- STORED DATA:
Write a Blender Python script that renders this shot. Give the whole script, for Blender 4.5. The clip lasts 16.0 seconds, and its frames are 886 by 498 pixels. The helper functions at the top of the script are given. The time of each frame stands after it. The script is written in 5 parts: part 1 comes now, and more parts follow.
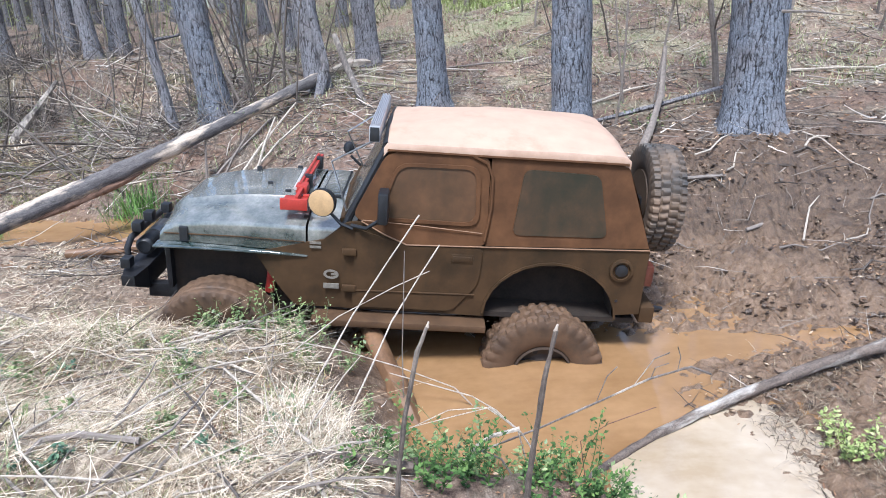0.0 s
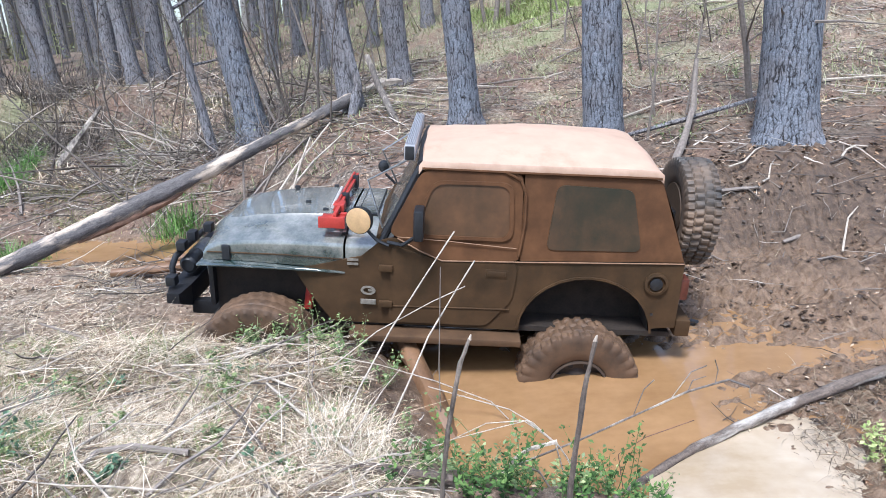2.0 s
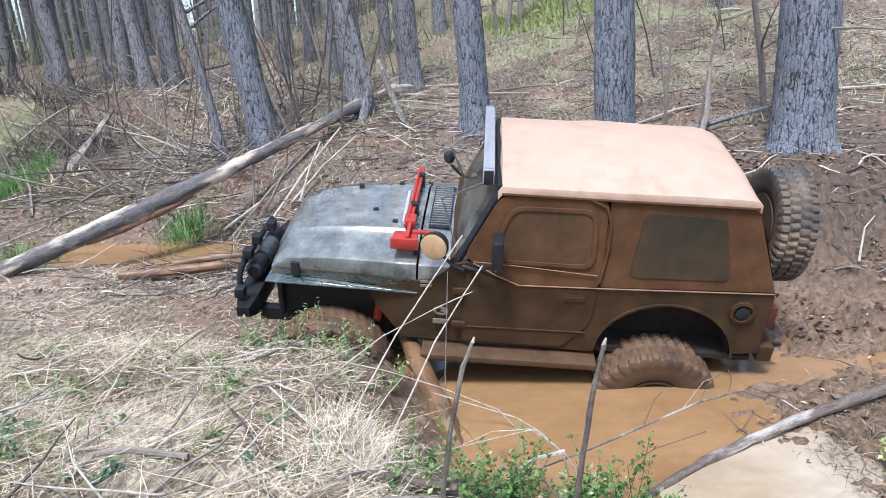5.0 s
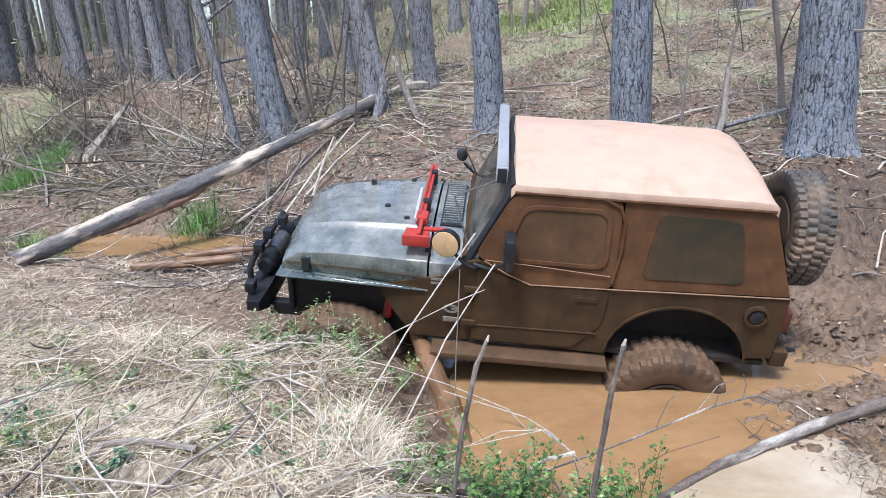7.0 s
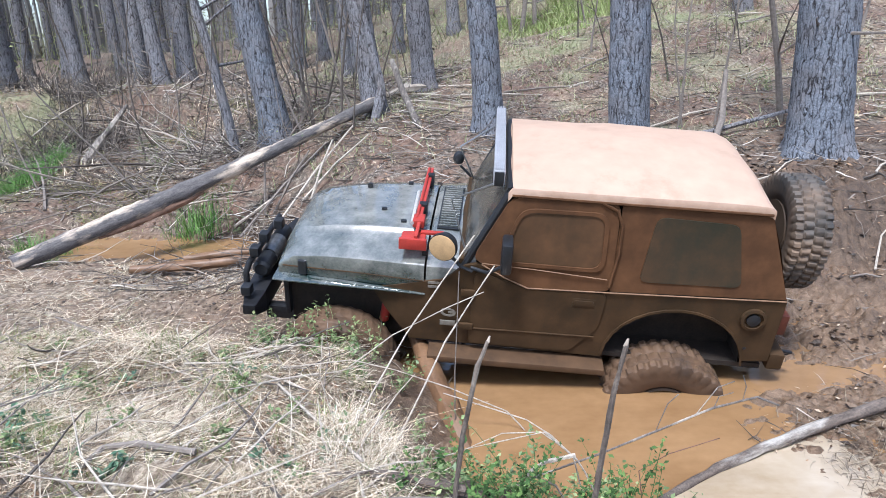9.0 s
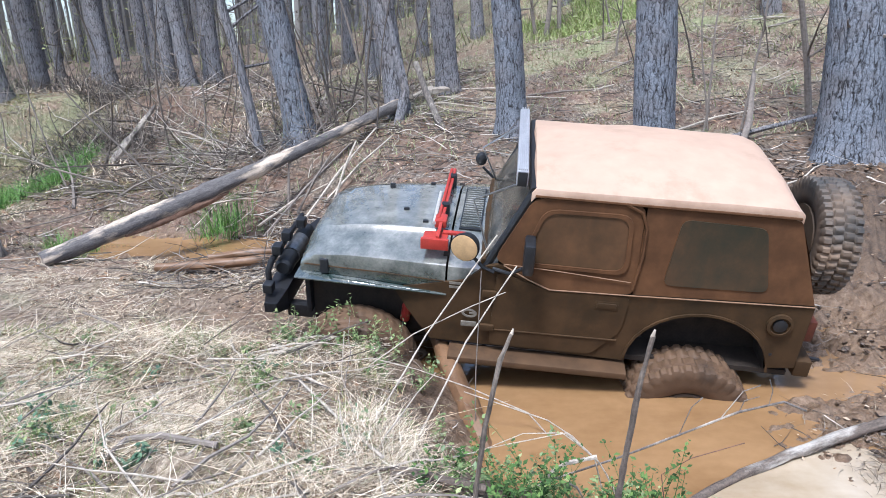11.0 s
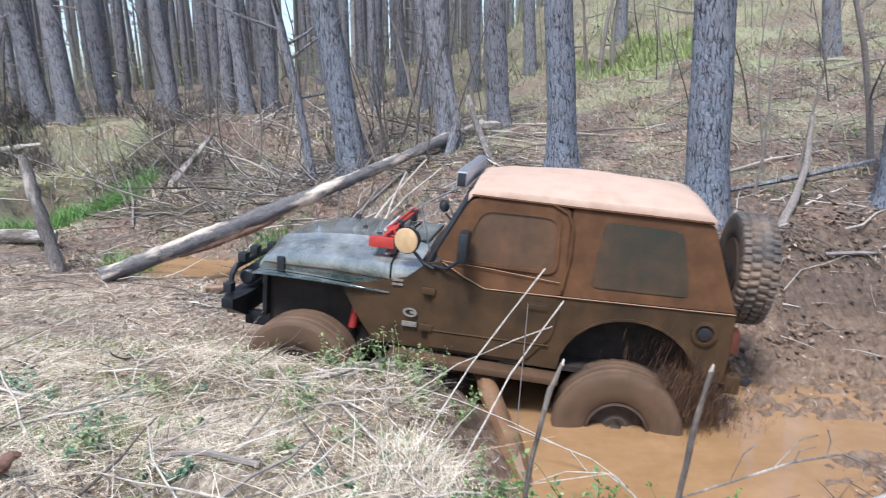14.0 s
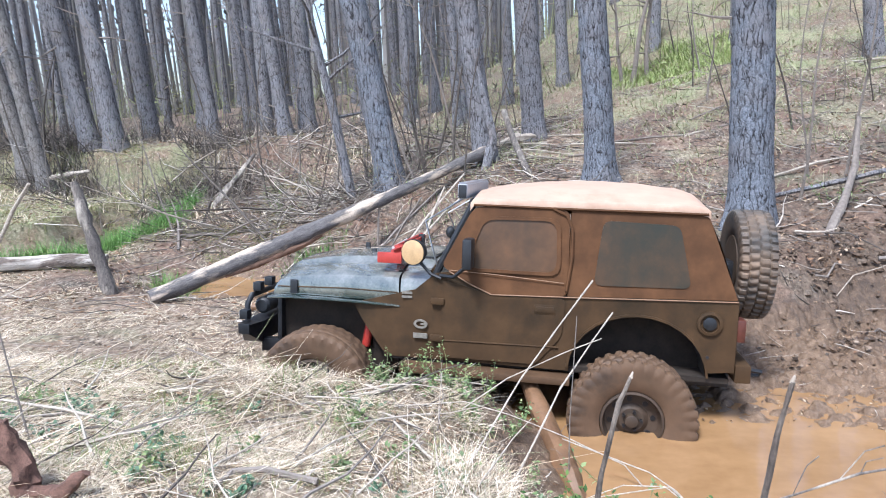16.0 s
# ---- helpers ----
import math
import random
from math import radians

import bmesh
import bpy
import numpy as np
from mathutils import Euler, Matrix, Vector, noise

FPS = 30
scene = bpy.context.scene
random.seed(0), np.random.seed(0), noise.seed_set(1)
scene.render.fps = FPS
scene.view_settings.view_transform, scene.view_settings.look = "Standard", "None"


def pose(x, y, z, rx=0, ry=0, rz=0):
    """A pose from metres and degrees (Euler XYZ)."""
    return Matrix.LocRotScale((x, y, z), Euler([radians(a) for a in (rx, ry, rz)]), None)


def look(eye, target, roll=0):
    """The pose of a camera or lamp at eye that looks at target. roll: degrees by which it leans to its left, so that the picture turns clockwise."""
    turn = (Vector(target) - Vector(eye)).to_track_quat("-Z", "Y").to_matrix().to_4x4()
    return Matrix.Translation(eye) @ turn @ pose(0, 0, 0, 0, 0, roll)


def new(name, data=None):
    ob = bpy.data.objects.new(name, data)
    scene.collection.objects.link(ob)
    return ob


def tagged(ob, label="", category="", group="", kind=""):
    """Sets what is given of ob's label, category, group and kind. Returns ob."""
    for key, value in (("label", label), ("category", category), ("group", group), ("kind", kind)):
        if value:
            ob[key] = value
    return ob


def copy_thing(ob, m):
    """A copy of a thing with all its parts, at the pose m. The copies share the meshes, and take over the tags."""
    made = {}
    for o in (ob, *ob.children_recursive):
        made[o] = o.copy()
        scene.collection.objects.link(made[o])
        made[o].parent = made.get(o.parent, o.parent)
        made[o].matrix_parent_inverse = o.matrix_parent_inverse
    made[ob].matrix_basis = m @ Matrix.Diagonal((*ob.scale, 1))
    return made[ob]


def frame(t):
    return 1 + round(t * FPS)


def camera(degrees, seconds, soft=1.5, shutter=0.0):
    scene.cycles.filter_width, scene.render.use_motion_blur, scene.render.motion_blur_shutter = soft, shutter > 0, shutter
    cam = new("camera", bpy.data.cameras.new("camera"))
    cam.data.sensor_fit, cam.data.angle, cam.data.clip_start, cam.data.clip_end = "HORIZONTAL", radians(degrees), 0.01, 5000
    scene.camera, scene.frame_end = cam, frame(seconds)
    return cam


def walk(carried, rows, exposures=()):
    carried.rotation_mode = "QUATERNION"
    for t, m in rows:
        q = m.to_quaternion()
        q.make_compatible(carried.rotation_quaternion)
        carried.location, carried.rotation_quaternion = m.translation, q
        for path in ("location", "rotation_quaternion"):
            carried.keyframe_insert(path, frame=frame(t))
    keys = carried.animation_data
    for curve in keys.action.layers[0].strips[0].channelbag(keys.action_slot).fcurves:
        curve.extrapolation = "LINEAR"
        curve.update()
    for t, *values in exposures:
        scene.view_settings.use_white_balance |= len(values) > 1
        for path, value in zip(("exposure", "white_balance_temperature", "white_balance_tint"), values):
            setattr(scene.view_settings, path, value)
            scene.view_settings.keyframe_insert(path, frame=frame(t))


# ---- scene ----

- YOUR GOAL:
Print exactly the lines from the line with "# ---- helpers" to the line with "of a camera", both included, and nothing else.

- FINISHED ANSWER:
# ---- helpers ----
import math
import random
from math import radians

import bmesh
import bpy
import numpy as np
from mathutils import Euler, Matrix, Vector, noise

FPS = 30
scene = bpy.context.scene
random.seed(0), np.random.seed(0), noise.seed_set(1)
scene.render.fps = FPS
scene.view_settings.view_transform, scene.view_settings.look = "Standard", "None"


def pose(x, y, z, rx=0, ry=0, rz=0):
    """A pose from metres and degrees (Euler XYZ)."""
    return Matrix.LocRotScale((x, y, z), Euler([radians(a) for a in (rx, ry, rz)]), None)


def look(eye, target, roll=0):
    """The pose of a camera or lamp at eye that looks at target. roll: degrees by which it leans to its left, so that the picture turns clockwise."""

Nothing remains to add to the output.